The second day of February is a big day in the liturgical calendar, although (alas!) most people don’t seen to realize that nowadays.
In ancient times for the Celtic world it was Imbolc, or the beginning of spring. It falls halfway between the winter solstice and the spring equinox, and the days are noticeably longer now than they were before Christmas. This was the Celtic New Year, based on the lunar calendar like Chinese New Year still is.
Imbolic was also an important day for the pre-Christian Celtic goddess, Brigid. Brigid, a triple-goddess of fertility, poetry, spring, and the best things of an awakening planet. When the days grew longer once more, it was in part because Brigid was warming the earth with her motherly loveliness again.
Christianity, being a syncretic religion, just adapted the role of the goddess into the a saint, St. Brigid of Kildare. The saint and goddess both essentially perform the same functions: watching over babies, the home, and other female-centric things. More “manly” attributes of the goddess, like gifting poets and smiths, were elided from the saint.
St. Brigid is also associated with a distinctive cross:
Legend has it that:
A pagan chieftain from the neighbourhood of Kildare was dying. Christians in his household sent for Brigid to talk to him about Christ. When she arrived, the chieftain was raving. As it was impossible to instruct this delirious man, hopes for his conversion seemed doubtful. Brigid sat down at his bedside and began consoling him. As was customary, the dirt floor was strewn with rushes both for warmth and cleanliness. Brigid stooped down and started to weave them into a cross, fastening the points together. The sick man asked what she was doing. She began to explain the cross, and as she talked, his delirium quieted and he questioned her with growing interest. Through her weaving, he converted and was baptised at the point of death. Since then, the cross of rushes has existed in Ireland.
Of course, this shape also bears a strong resemblance to the ‘sun cross’ of pagan times, and probably pre-dates the Christianization of the goddess as her symbol. Many Anglicans and Catholics (espeically of Irish decent) still put a St. Brigid’s cross above their door to ask for protection and the blessing of their home to this day.

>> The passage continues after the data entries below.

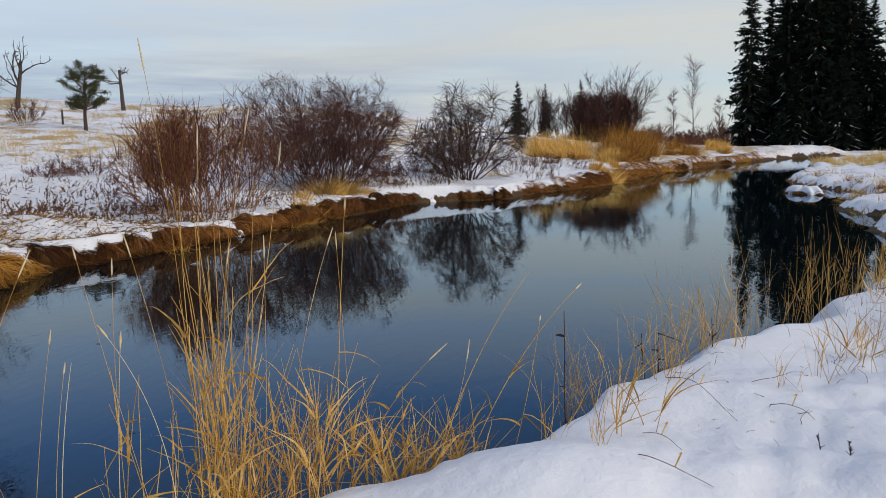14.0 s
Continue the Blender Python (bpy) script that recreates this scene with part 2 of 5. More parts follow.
_bp.inputs["Strength"].default_value, _bp.inputs["Distance"].default_value = 0.045, 0.05
for _a in (_gloss, _fres):
    _l.new(_bp.outputs["Normal"], _a.inputs["Normal"])

# ---- mesh helpers ----
def mesh_from(name, verts, quads, mat, smooth=False):
    me = bpy.data.meshes.new(name)
    verts, quads = np.asarray(verts, np.float32), np.asarray(quads, np.int32)
    k = quads.shape[1]
    me.vertices.add(len(verts))
    me.vertices.foreach_set("co", verts.ravel())
    me.loops.add(quads.size)
    me.loops.foreach_set("vertex_index", quads.ravel())
    me.polygons.add(len(quads))
    me.polygons.foreach_set("loop_start", np.arange(0, quads.size, k, dtype=np.int32))
    me.update(calc_edges=True)
    if smooth:
        me.polygons.foreach_set("use_smooth", np.ones(len(quads), bool))
    me.materials.append(mat)
    return me


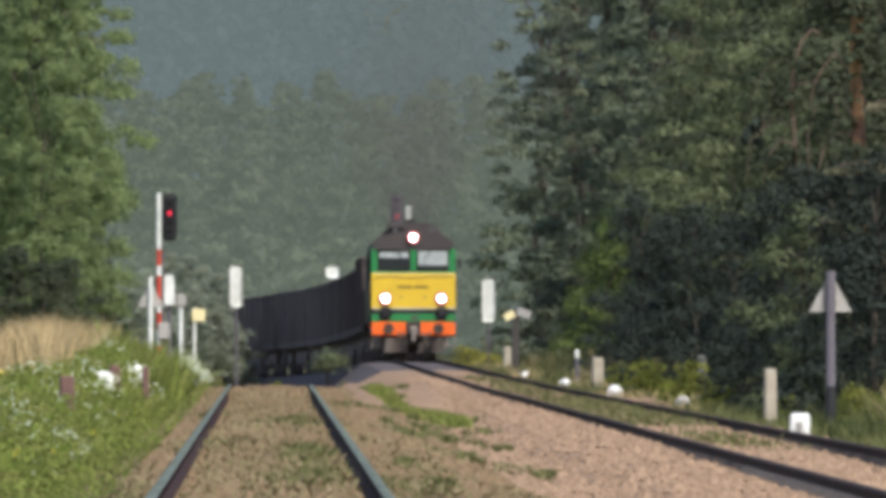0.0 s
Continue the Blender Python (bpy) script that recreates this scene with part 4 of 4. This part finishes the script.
def build_growth():
    rr = random.Random(8)
    # ballast stones
    sp = []
    for i in range(34000):
        y = near_far(rr, 92, 420)
        x = APART + rr.uniform(-2.75, 2.2)
        if abs(abs(x - APART) - GAUGE / 2) < 0.09:
            continue
        sp.append((x, y, bed_z(x, y) + 0.01))
    stones("ballast_stones", 1, sp, 0.032, "stone", "pale pinkish crushed stones of the through track's ballast")
    sp = []
    for i in range(17000):
        y = near_far(rr, 92, 300)
        x = rr.uniform(-1.35, 2.5)
        if abs(abs(x) - GAUGE / 2) < 0.09:
            continue
        sp.append((x, y, bed_z(x, y) + 0.004))
    for i in range(3500):
        x, y = rr.uniform(0.95, 3.4), rr.uniform(255, 338)
        sp.append((x, y, bed_z(x, y) + 0.004))
    for i in range(1500):
        x, y = rr.uniform(-1.25, 0.95), rr.uniform(284, 317)
        if abs(abs(x) - GAUGE / 2) > 0.09:
            sp.append((x, y, bed_z(x, y) + 0.008))
    stones("ballast_stones", 2, sp, 0.021, "stone_old", "old brownish stones of the siding's ballast")
    # low dead and green weeds between the siding's rails and in the six-foot
    sp, sg = [], []
    for i in range(26000):
        y = near_far(rr, 92, 305)
        x = rr.uniform(-1.3, 2.6)
        if abs(abs(x) - GAUGE / 2) < 0.10:
            continue
        patch = noise.noise((x * 1.3, y * 0.05, 3.0))
        keep = 0.35 + 0.9 * patch
        if rr.random() > keep + (0.25 if abs(x) < 0.6 else -0.12 if x > 1.0 else 0):
            continue
        (sg if patch + rr.uniform(-0.25, 0.25) > 0.40 else sp).append((x, y, bed_z(x, y), 0.6 + 0.8 * max(patch, 0)))
    blades("dead_weeds", 3, sp, 0.085, 0.012, "dead_weed", 0.8, "dry brown weeds growing between the rails")
    blades("low_weeds", 4, sg, 0.085, 0.012, "grass", 0.8, "low green weeds growing between the rails")
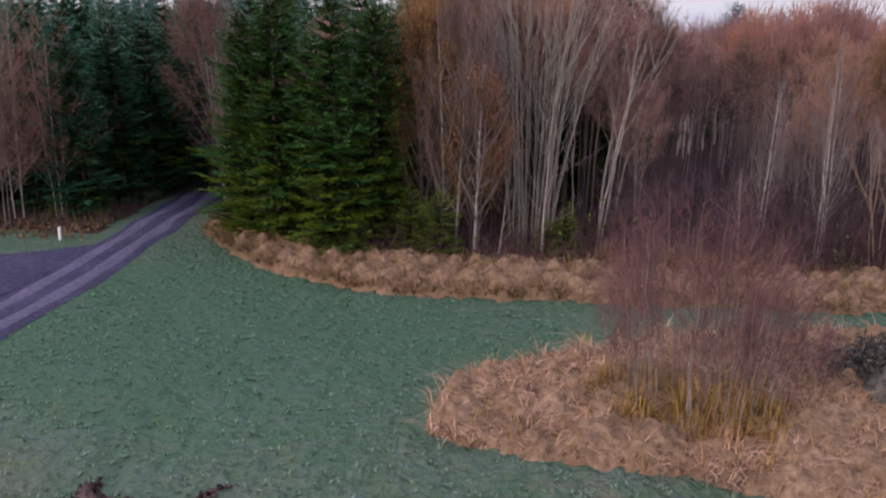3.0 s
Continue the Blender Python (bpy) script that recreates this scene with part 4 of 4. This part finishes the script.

The day is also associated with weather predictions. If it is raining in your area, then spring will come early. If the morning is bright and sunny on St Brigid’s day, you are in for some more wintery weather. Protestants turned this long-standing pre-Christian and Catholic tradition into the rather tepid Groundhog Day. If the groundhog sees his shadow (if it is sunny out) you’ll get six more weeks of winter. It was raining here in Southern Wales last year on this day, and we did indeed have a wonderfully early spring.
Alas, today it is sunny and bright. We are hosed, and might see hard frost upon our daffodils on St David’s Day. Woe!
Finally, the 2nd of February is also Candlemas. On this day, tradition has it, the Virgin Mary went to be ‘purified’ forty days after the birth of Christ by giving a gift at the temple and presenting her new baby.
Christian mothers were to follow this example for centuries, being “churched” forty days after they had given birth. This was more often than not a time to celebrate the safe delivery and recovered health of the mother. It is also the OFFICAL end of Christmastide.
Seriously, it is a shame that in order to pressure people into spending more money, Advent has been all but abolished in favor of hectic pre-Christmas sales and events, and then when there is no more money to be made, the rest of the Christmas season is shunted to the side and forgotten. It would be more appropriate to put our Christmas decorations upon Christmas Eve, open presents on 12th night (night of 5 January), and just keep sing carols until Candlemas.
At any rate I hope everyone has a wonderful Candlemas/Imbolc/Brigid’s Day and may the Celtic New Year bring you nothing but peace and joy!